-- START --
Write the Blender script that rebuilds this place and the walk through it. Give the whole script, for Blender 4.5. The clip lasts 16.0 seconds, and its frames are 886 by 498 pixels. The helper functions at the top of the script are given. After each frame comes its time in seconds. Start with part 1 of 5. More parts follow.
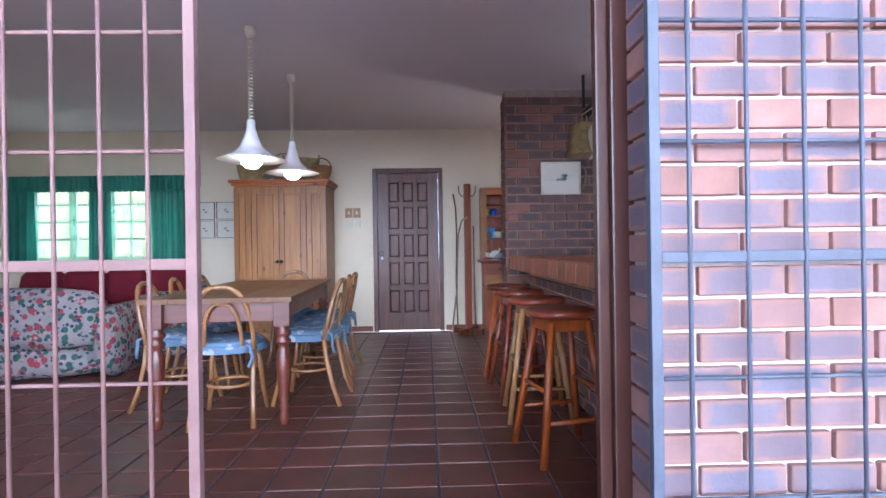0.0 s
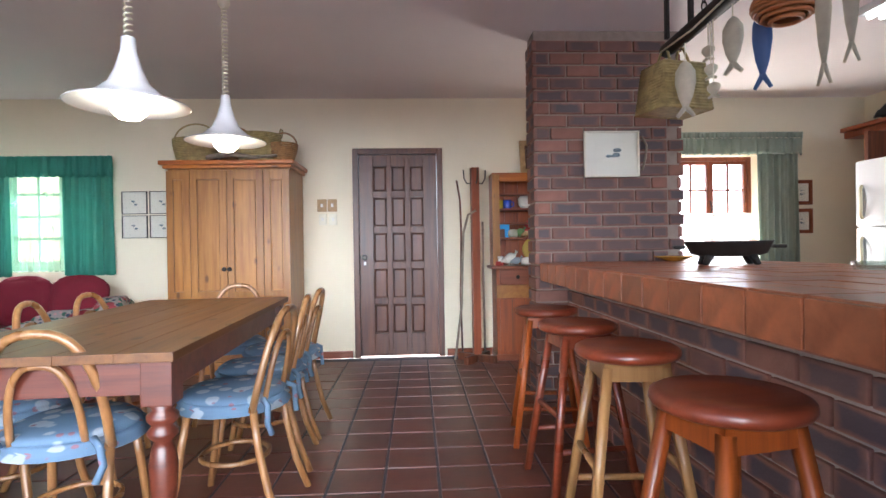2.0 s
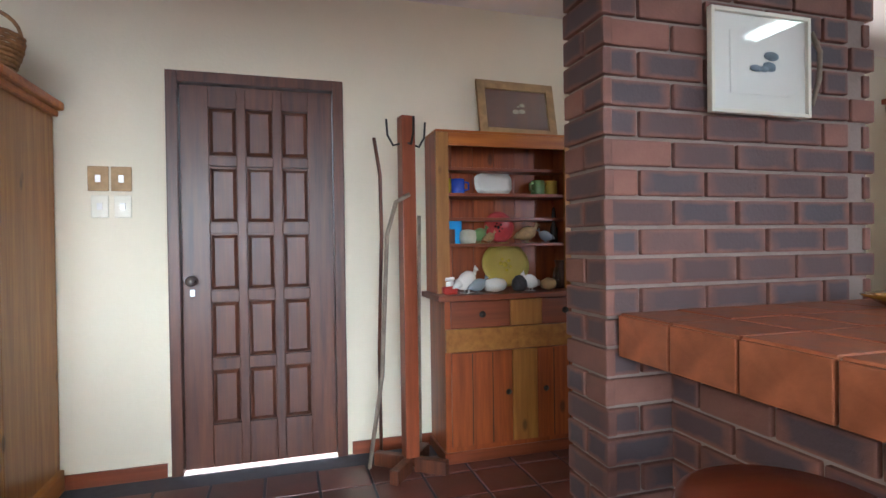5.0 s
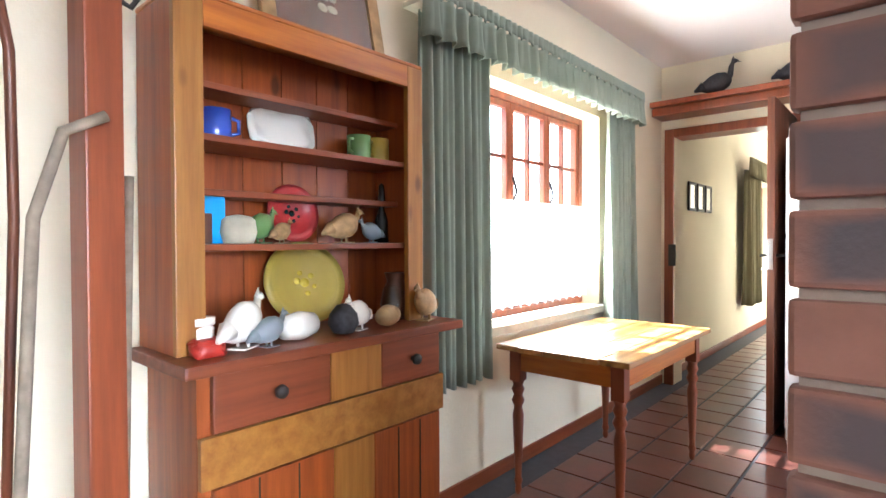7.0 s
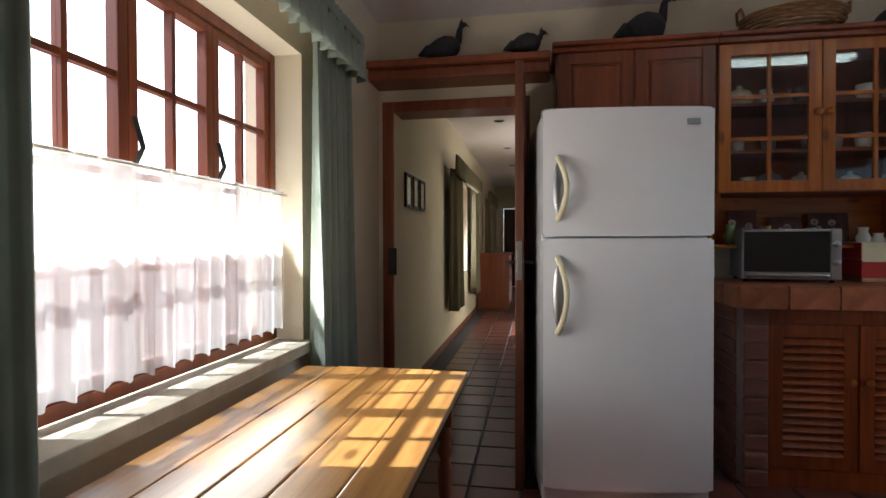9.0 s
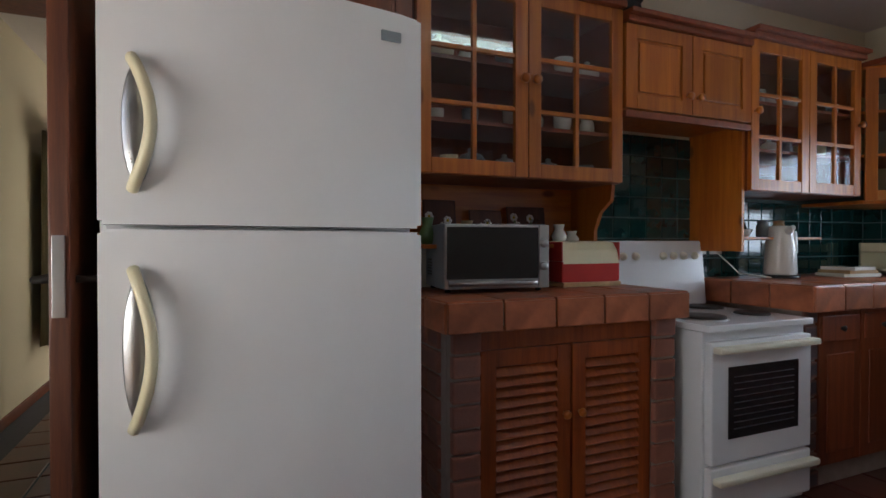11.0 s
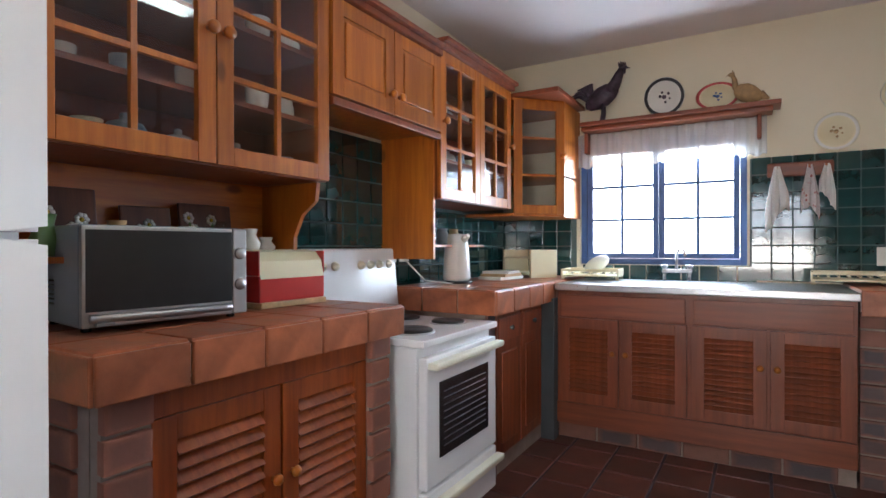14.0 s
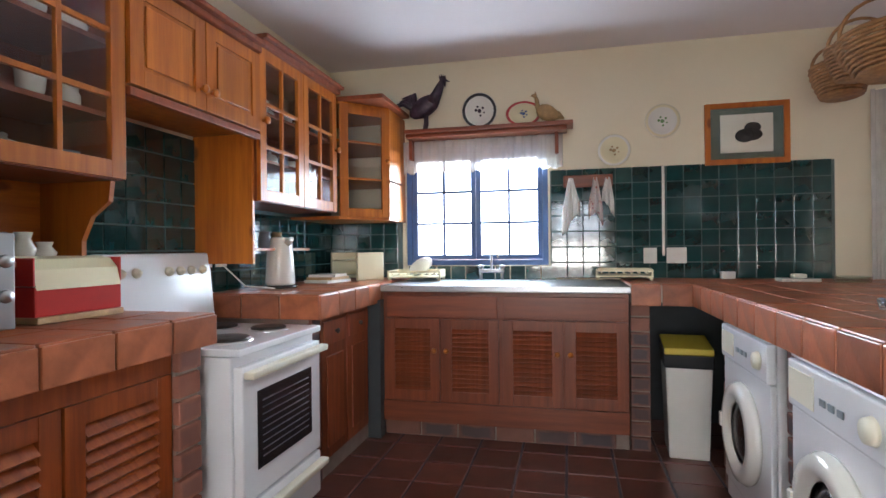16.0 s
-- END --
*What you have to do:* Using the data above, write out every line exactly, leaving the images behind.

*Completed task:*
Write the Blender script that rebuilds this place and the walk through it. Give the whole script, for Blender 4.5. The clip lasts 16.0 seconds, and its frames are 886 by 498 pixels. The helper functions at the top of the script are given. After each frame comes its time in seconds. Start with part 1 of 5. More parts follow.
0.0 s
2.0 s
5.0 s
7.0 s
9.0 s
11.0 s
14.0 s
16.0 s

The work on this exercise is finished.